Regulatory Alert: EPA Decides Not to Revise the Air Quality Particle Pollution Standards

From the desk of Gavin Biebuyck, Principal and Air Quality Expert at Liberty Environmental, Inc. 

The U.S. EPA announced on April 14, 2020 that they are proposing to retain the particle pollution standards at current levels, without changes.  This announcement was the culmination of a required 5-year review under the Clean Air Act of the National Ambient Air Quality Standards (NAAQS) for particulate matter (PM) air pollution, both the fine particulate (PM2.5) standard and the coarse particulate (PM10) standard.  EPA’s decision not to lower the standards, despite the advice of their scientific advisors, means that many areas of the U.S. which have pollution levels that are below the current NAAQS will remain designated attainment and will not be subject to more stringent pollution reduction targets.   

The PM2.5 standards have been tightened during previous 5-year NAAQS reviews and this pollutant is widely regarded as one of the major air pollution health challenges due to numerous health studies showing that the pollutants are so small that they pass through the lungs into the bloodstream and can impact cardiovascular disease in addition to respiratory disease.  A new Harvard study published in April 2020  even concludes that COVID-19 mortality risks are linked to PM2.5 levels:“We found that an increase of only 1 μg/m3 in PM2.5 is associated with a 15% increase in the COVID-19 death rate.”

There are two PM2.5 NAAQS, an Annual standard of 12 micrograms per cubic meter (μg/m3) and a 24-Hour standard of 35 μg/m3.  The EPA’s scientific advisors recommended lowering these standards to between 8-10 μg/m3 (Annual) and between 25-30 μg/m3 (24-Hour).  Lowering the standards by this much would have caused many counties in the U.S. to be designated Nonattainment which would have resulted in more stringent air pollution standards for industry, power plants, vehicles, and even agriculture (ammonia releases from farming contribute to PM2.5 formation).  Instead, EPA concluded that “there are important uncertainties in the evidence for adverse health effects below the current standards” and proposed to retain the current standards without change.  EPA’s decision was generally expected based on the Trump administration’s efforts to reduce the burden of environmental regulations.  EPA has specifically focused on weakening the scientific process by which NAAQS standards are set and has altered the make-up of the Clean Air Scientific Advisory Committee (CASAC), an independent committee of experts that assists EPA in reviewing the NAAQS.

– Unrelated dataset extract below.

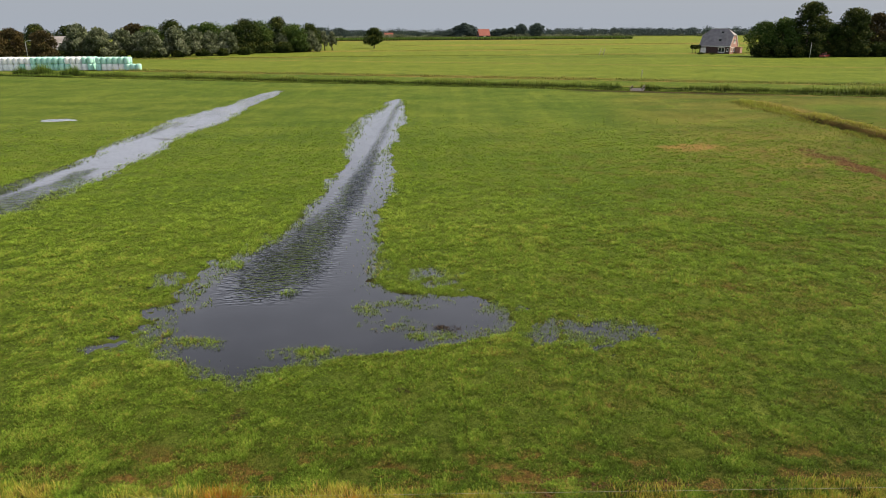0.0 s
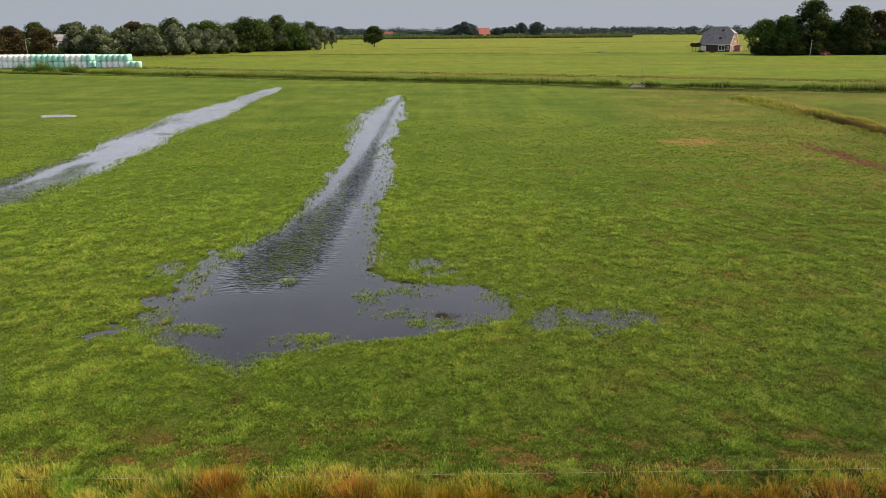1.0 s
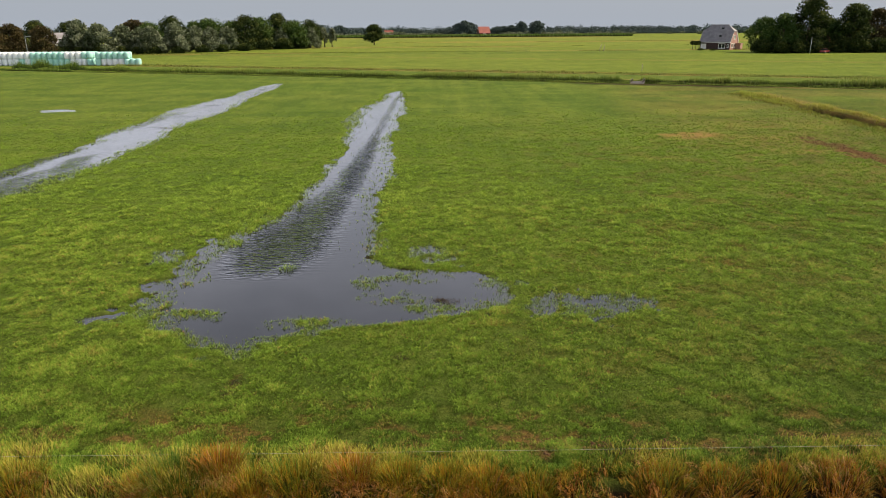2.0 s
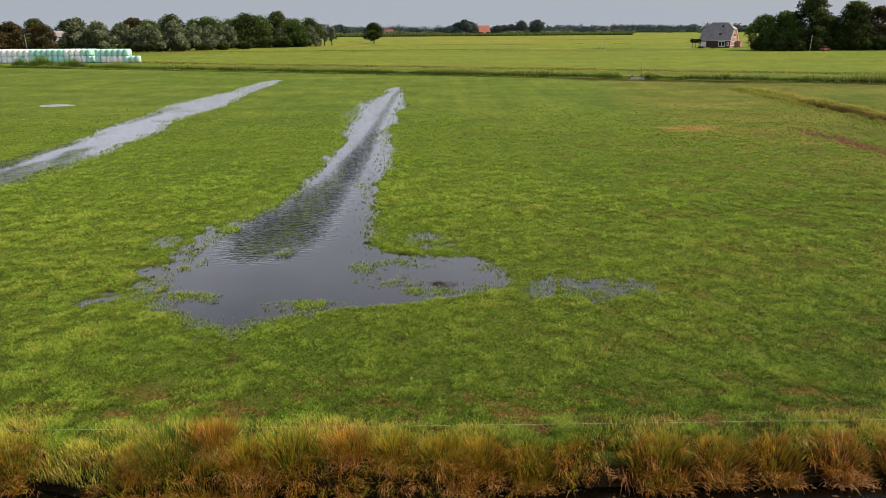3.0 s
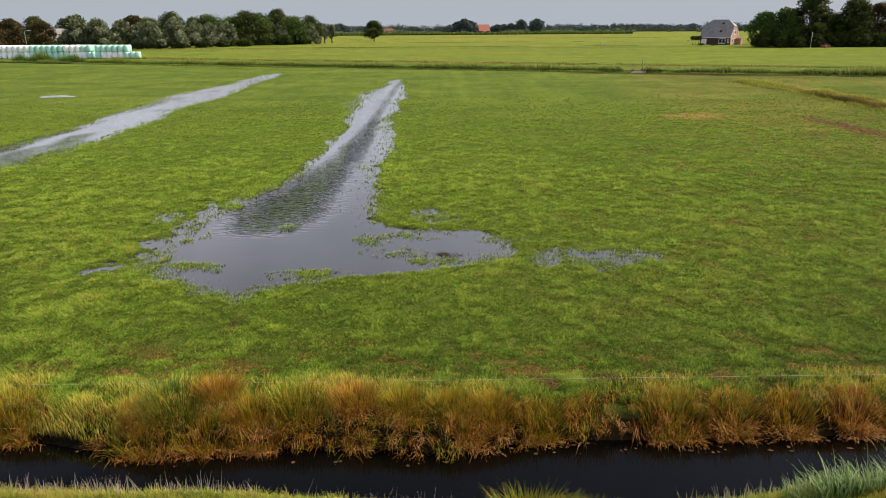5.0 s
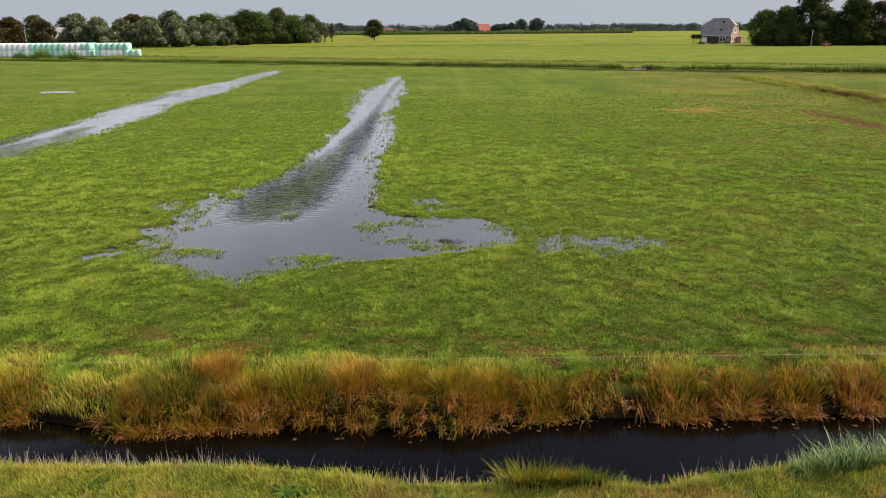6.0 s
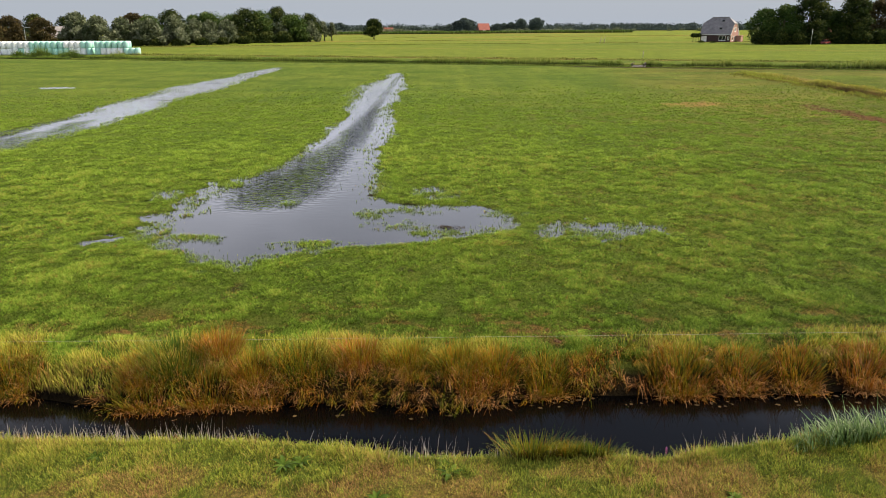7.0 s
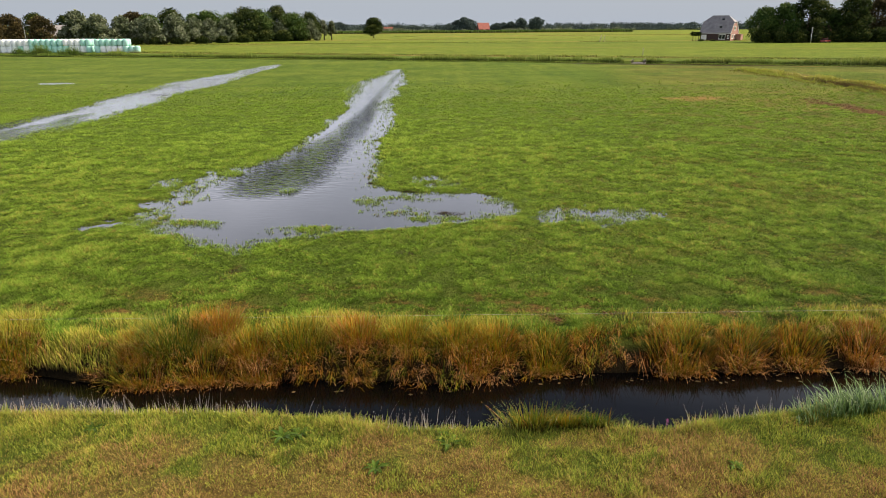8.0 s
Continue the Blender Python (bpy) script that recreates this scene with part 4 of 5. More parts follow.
# ---- lamp, car, poles, footbridge, fence ----
def street_lamp(x, y, tall):
    thing = tagged(new("street_lamp"), "grey steel street lamp with a bent arm", "lamp")
    place_mesh("pole", smooth(mesh_from("pole", *tube([(0, 0, 0), (0, 0, tall * 0.5), (0, 0, tall - 0.3), (0.25, 0, tall), (1.2, 0, tall + 0.15)], [0.1, 0.085, 0.07, 0.06, 0.05], 8))), STEEL, thing)
    part("lamp_head", box(bmesh.new(), 1.1, 1.9, -0.16, 0.16, tall + 0.05, tall + 0.22, 0.05), STEEL, thing)
    thing.matrix_basis = pose(x, y, 0, 0, 0, 20)


street_lamp(-144.5, 250, 7.4)


def parked_car(x, y, turn):
    thing = tagged(new("parked_car"), "red car parked under the farmyard trees", "car")
    low = [(-2.1, -0.85, 0.35), (2.1, -0.85, 0.35), (2.1, 0.85, 0.35), (-2.1, 0.85, 0.35)]
    body = prism(low, [(a * 0.98, b * 0.97, 0.95) for a, b, _ in low])
    bmesh.ops.bevel(body, geom=list(body.edges), offset=0.09, segments=2, affect="EDGES")
    part("body", body, RED_PAINT, thing)
    cab = prism([(-1.7, -0.78, 0.94), (0.9, -0.78, 0.94), (0.9, 0.78, 0.94), (-1.7, 0.78, 0.94)], [(-1.3, -0.6, 1.45), (0.3, -0.6, 1.45), (0.3, 0.6, 1.45), (-1.3, 0.6, 1.45)])
    part("cabin_glass", cab, PANE, thing)
    part("roof_panel", box(bmesh.new(), -1.32, 0.32, -0.62, 0.62, 1.45, 1.5, 0.02), RED_PAINT, thing)
    for cx in (-1.35, 1.35):
        for cy in (-0.78, 0.78):
            w = place_mesh("wheel", smooth(mesh_from("wheel", *tube([(cx, cy - 0.1, 0.32), (cx, cy + 0.1, 0.32)], [0.32, 0.32], 16))), RUBBER, thing)
            place_mesh("rim", mesh_from("rim", *tube([(cx, cy - 0.11, 0.32), (cx, cy + 0.11, 0.32)], [0.19, 0.19], 12)), STEEL, w)
    thing.matrix_basis = pose(x, y, 0, 0, 0, turn)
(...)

Attaining the PM2.5 standards has been a challenge in many parts of the U.S. due to the many types of pollution sources that contribute to formation of this secondary pollutant.  In the West, PM2.5 pollution is caused by wildfires, wood smoke, and vehicle pollution pooling in stagnant air in valley areas like Los Angeles, Bakersfield/Fresno, and Salt Lake City.  In the Midwest and Northeast, PM2.5 pollution has largely been caused by coal-fired power plant sulfur dioxide emissions.  Over the past 15 years, PM2.5 levels have fallen dramatically as cleaner fuels and vehicles have been introduced and as coal-fired power plants have retired and been replaced by gas-fired plants and renewable energy sources.  The introduction of ultra-low sulfur diesel, cleaner truck engines, and vehicle idling restrictions have helped reduce PM2.5 levels.  Nonattainment areas persist in the West and have been exacerbated by wildfires in recent years.

The EPA’s decision to retain, and not lower, the standards may be a relief to certain industries and States that feared tighter standards would burden their economies.  However, there will certainly be backlash from health professionals, scientists, and many States that have repeatedly challenged the Trump administration on their efforts to roll-back environmental regulation.   It is also worth noting that politicizing the scientific process of establishing health-based standards could have the effect of a future administration proposing even more stringent standards to protect public health.